Não há aqui racionalidade possível, mas também não há qualquer guerra a racionalizar. Não há Estado nem exército contra o qual Israel combate em Gaza. Há cinza, escombros e morte perante uma máquina insaciável que continua a avançar. É um massacre indiscriminado, diário, impune. Quem o ousa punir é ameaçado. Há neste momento em curso um clima de retaliação contra quem protesta a barbárie. Em universidades norte-americanas há repressão policial. Do seu Congresso surgem intimidatórias ameaças contra o Tribunal Penal Internacional (TPI) caso os seus juízes decidam dar ordem de detenção aos responsáveis israelitas. No passado dia 3 de Maio, o TPI emitiu um comunicado exigindo que todos os tipos de intimidação devem parar.

Não há, ainda, qualquer punição e o Estado Israelita já conseguiu pôr em marcha uma campanha de acusação contra quem possui legítima força acusatória.

Vamos ao segundo; pôr termo. No eixo europeu da aliança atlântica, sempre sensível ao auxílio permanente à causa ucraniana, depois da invasão da Rússia de Putin, não se vislumbram semelhantes esforços à humanamente causada catástrofe em Gaza. Von der Leyen publicou um tweet a 8 de Outubro dizendo que “Israel tem o direito de se defender – hoje e nos dias que virão”. Depois do que tem sucedido de Outubro até agora, não se conhece uma única palavra sua a condenar a chacina do Estado de Israel.

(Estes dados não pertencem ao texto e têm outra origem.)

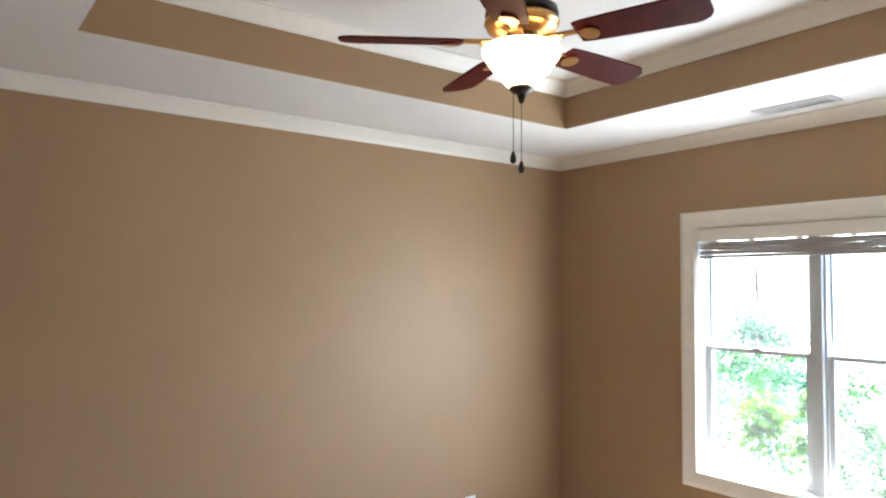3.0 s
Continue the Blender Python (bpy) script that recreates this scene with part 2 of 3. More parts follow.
structure("floor", boxes(((-0.1, SY - 0.1, -0.05), (EX + 0.035, 0.1, 0.0))), CARPET, "taupe cut-pile carpet with brushed patches", "carpet")
structure("wall_west", boxes(((-0.12, SY - 0.12, 0), (0, NT, 2.8))), PAINT, "plain tan painted bedroom wall", "wall")
structure("wall_south", boxes(((0, SY - 0.12, 0), (EX, SY, 2.8))), PAINT, "plain tan painted bedroom wall", "wall")
structure("wall_north", boxes(((0, 0, 0), (WX0, NT, 2.8)), ((WX1, 0, 0), (5.7, NT, 2.8)), ((WX0, 0, 0), (WX1, NT, WZ0)), ((WX0, 0, WZ1), (WX1, NT, 2.8))),
          PAINT, "tan painted wall around the double window", "wall")
structure("wall_east", boxes(((EX, BY1, 0), (EX + ET, 0, 2.8)), ((EX, HY1, 0), (EX + ET, BY0, 2.8)), ((EX, SY - 0.12, 0), (EX + ET, HY0, 2.8)),
                             ((EX, BY0, DH), (EX + ET, BY1, 2.8)), ((EX, HY0, DH), (EX + ET, HY1, 2.8))),
          PAINT, "tan painted wall with two doorways", "wall")

# soffit ring, tray sides, tray top
bm = bmesh.new()
for lo, hi in (((0, SY, CZ), (TX0, 0, CZ + 0.004)), ((TX1, SY, CZ), (EX, 0, CZ + 0.004)), ((TX0, SY, CZ), (TX1, TY0, CZ + 0.004)), ((TX0, TY1, CZ), (TX1, 0, CZ + 0.004))):
    box(bm, lo, hi)
box(bm, (TX0 - 0.05, TY0 - 0.05, TZ), (TX1 + 0.05, TY1 + 0.05, TZ + 0.03))
structure("ceiling", bm, CEILING, "white painted tray ceiling", "ceiling")
for side, lo, hi in (("west", (TX0 - 0.03, TY0 - 0.03, CZ + 0.004), (TX0, TY1 + 0.03, TZ)), ("east", (TX1, TY0 - 0.03, CZ + 0.004), (TX1 + 0.03, TY1 + 0.03, TZ)),
                     ("south", (TX0, TY0 - 0.03, CZ + 0.004), (TX1, TY0, TZ)), ("north", (TX0, TY1, CZ + 0.004), (TX1, TY1 + 0.03, TZ))):
    structure("wall_tray_" + side, boxes((lo, hi)), PAINT, "tan painted side of the tray ceiling", "wall")
# Out-of-view slab, added to keep daylight from leaking in above.
structure("roof", boxes(((-0.12, -4.6, 2.8), (5.7, 0.19, 2.9))), SIDING, "unseen slab added over the rooms to block daylight", "roof")

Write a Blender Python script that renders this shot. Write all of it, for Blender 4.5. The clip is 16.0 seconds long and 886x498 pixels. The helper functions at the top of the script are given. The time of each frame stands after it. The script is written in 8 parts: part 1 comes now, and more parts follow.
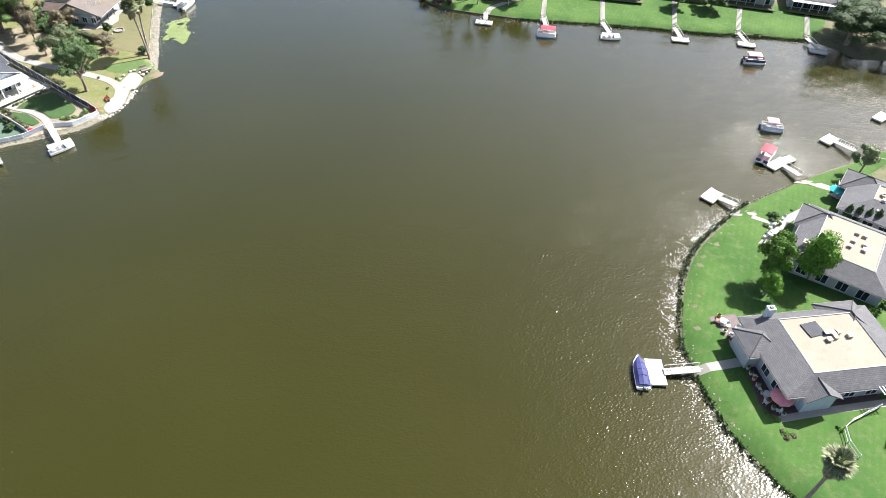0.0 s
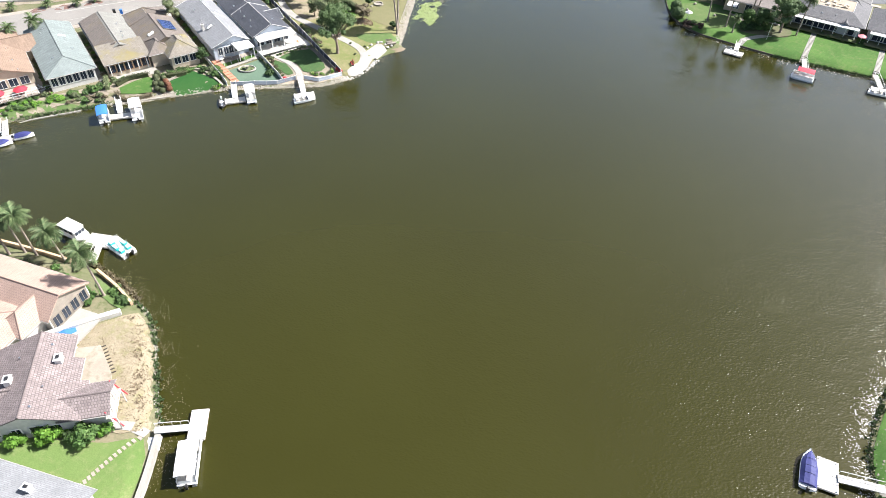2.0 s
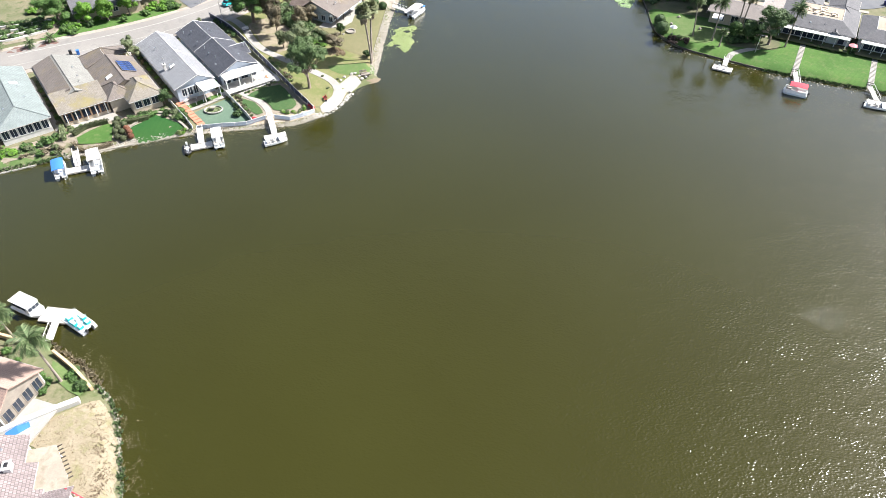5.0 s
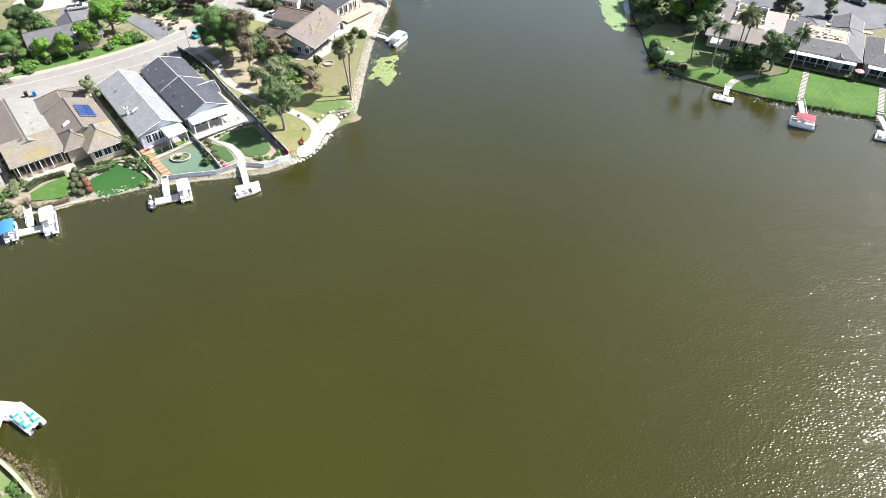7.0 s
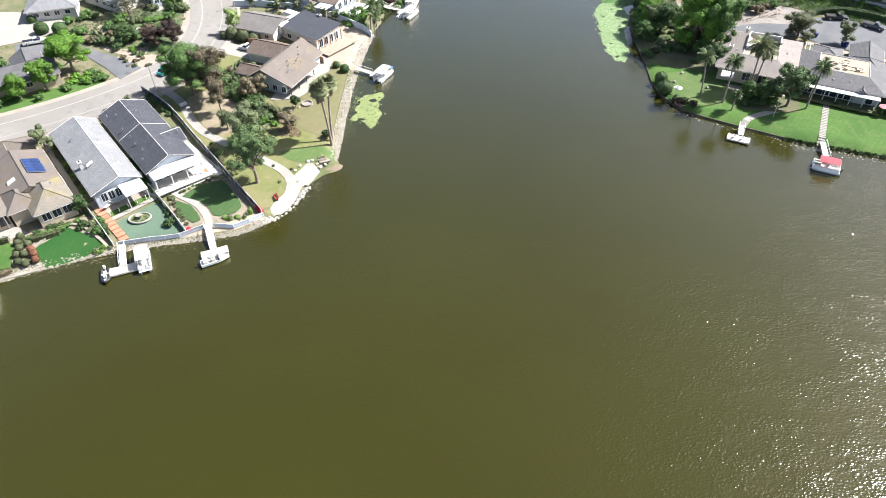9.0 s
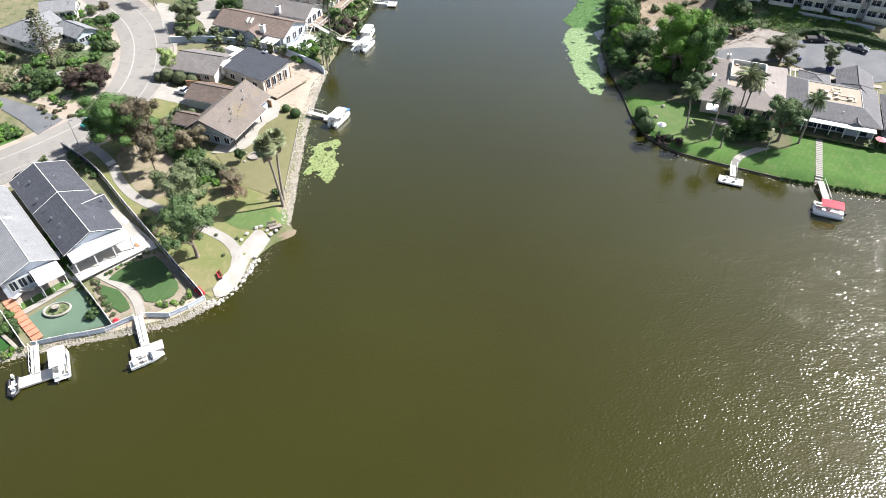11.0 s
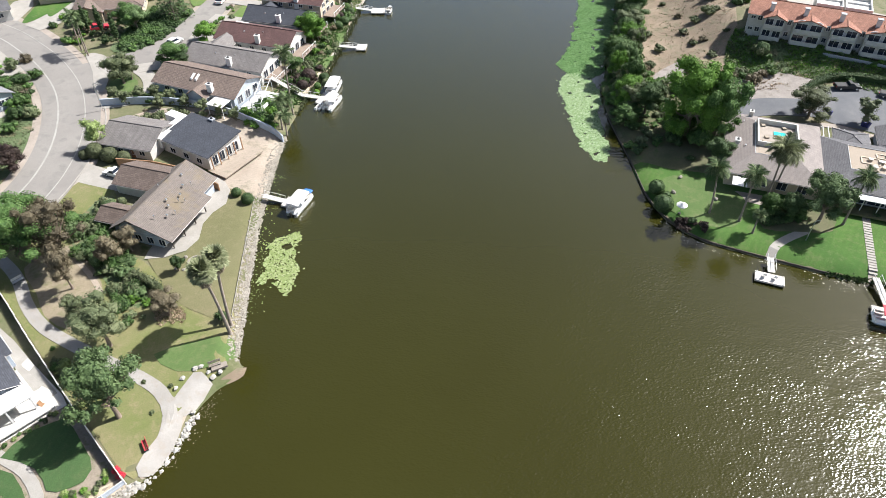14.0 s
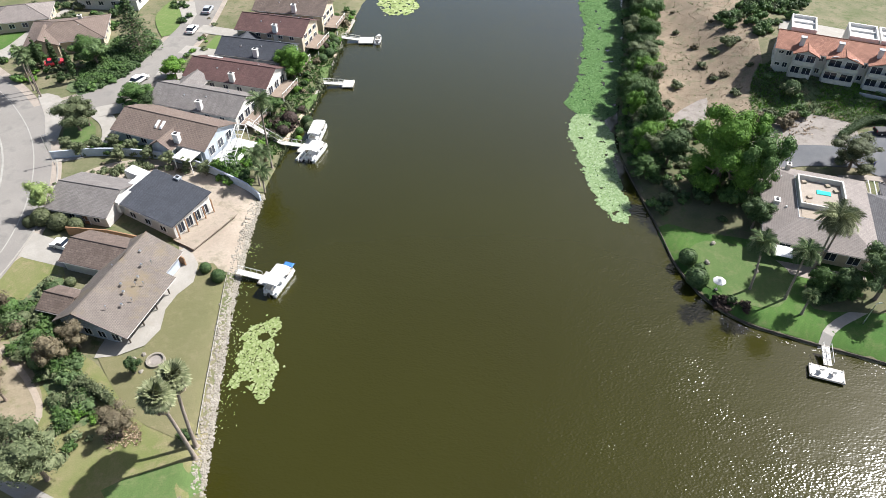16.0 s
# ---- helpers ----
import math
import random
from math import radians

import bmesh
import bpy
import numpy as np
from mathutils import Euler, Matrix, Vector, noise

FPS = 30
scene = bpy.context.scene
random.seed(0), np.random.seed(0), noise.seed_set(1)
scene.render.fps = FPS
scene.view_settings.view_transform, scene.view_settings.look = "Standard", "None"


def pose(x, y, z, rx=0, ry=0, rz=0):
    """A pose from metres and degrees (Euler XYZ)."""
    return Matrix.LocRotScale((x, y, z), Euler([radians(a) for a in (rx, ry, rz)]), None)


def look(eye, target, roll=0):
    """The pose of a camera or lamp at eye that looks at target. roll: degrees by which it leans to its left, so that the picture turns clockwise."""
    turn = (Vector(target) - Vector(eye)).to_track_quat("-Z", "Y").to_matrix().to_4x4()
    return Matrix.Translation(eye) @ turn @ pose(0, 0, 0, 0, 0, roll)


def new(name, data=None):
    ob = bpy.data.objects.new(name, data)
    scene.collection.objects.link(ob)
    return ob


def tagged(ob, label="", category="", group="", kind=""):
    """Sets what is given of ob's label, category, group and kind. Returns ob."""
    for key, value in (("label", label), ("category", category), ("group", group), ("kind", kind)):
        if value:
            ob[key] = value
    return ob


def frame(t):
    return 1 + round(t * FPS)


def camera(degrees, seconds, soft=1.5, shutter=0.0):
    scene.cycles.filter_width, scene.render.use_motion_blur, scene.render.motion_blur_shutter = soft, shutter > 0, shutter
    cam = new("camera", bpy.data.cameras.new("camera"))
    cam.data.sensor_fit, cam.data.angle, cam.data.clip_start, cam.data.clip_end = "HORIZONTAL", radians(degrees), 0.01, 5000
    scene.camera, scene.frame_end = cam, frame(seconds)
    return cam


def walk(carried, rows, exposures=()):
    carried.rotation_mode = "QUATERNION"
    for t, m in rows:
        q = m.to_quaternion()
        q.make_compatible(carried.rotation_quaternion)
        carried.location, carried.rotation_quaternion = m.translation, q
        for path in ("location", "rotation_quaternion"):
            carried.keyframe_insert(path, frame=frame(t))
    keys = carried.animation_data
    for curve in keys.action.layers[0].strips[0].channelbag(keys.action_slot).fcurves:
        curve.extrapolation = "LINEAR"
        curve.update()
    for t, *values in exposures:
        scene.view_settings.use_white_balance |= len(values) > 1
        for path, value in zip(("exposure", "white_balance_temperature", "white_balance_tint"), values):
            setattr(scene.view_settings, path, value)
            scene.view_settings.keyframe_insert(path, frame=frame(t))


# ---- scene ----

Cá em Portugal, a 7 de Abril, a conta do Ministério dos Negócios Estrangeiros, a cargo do ministro Paulo Rangel, decidiu lembrar os seis meses do “ataque bárbaro do Hamas contra civis em Israel”. Certo. Pela Palestina nem uma palavra.

Os nossos vizinhos espanhóis, conjuntamente com a Irlanda, decidiram liderar uma iniciativa de aliança para reconhecer a Palestina como Estado. Afirmando a sua capacidade diplomática, não esperando por indicações ou iniciativas da UE, Espanha e Irlanda assumem a plena potência dos seus poderes soberanos contra o eclipse de humanidade que vemos televisionado em Gaza.

Portugal, com o seu reconhecido papel de diplomacia no mundo, perdeu uma oportunidade histórica – ainda para mais com um português no mais alto cargo diplomático.

A espuma dos dias discute reparações históricas do colonialismo. O que é isso tem a ver com Gaza, perguntam vocês. Nada na forma, tudo na substância.

Liderar, acompanhar e assumir politicamente a plenitude dos poderes de influência diplomática, pública e global, para deter um processo de atrocidade contínua infligido a um povo, é também afirmar-se no presente contra outros cometidos no passado. A história da humanidade não é só feita de quem violenta. Hoje deve ser sobretudo de quem luta para o impedir.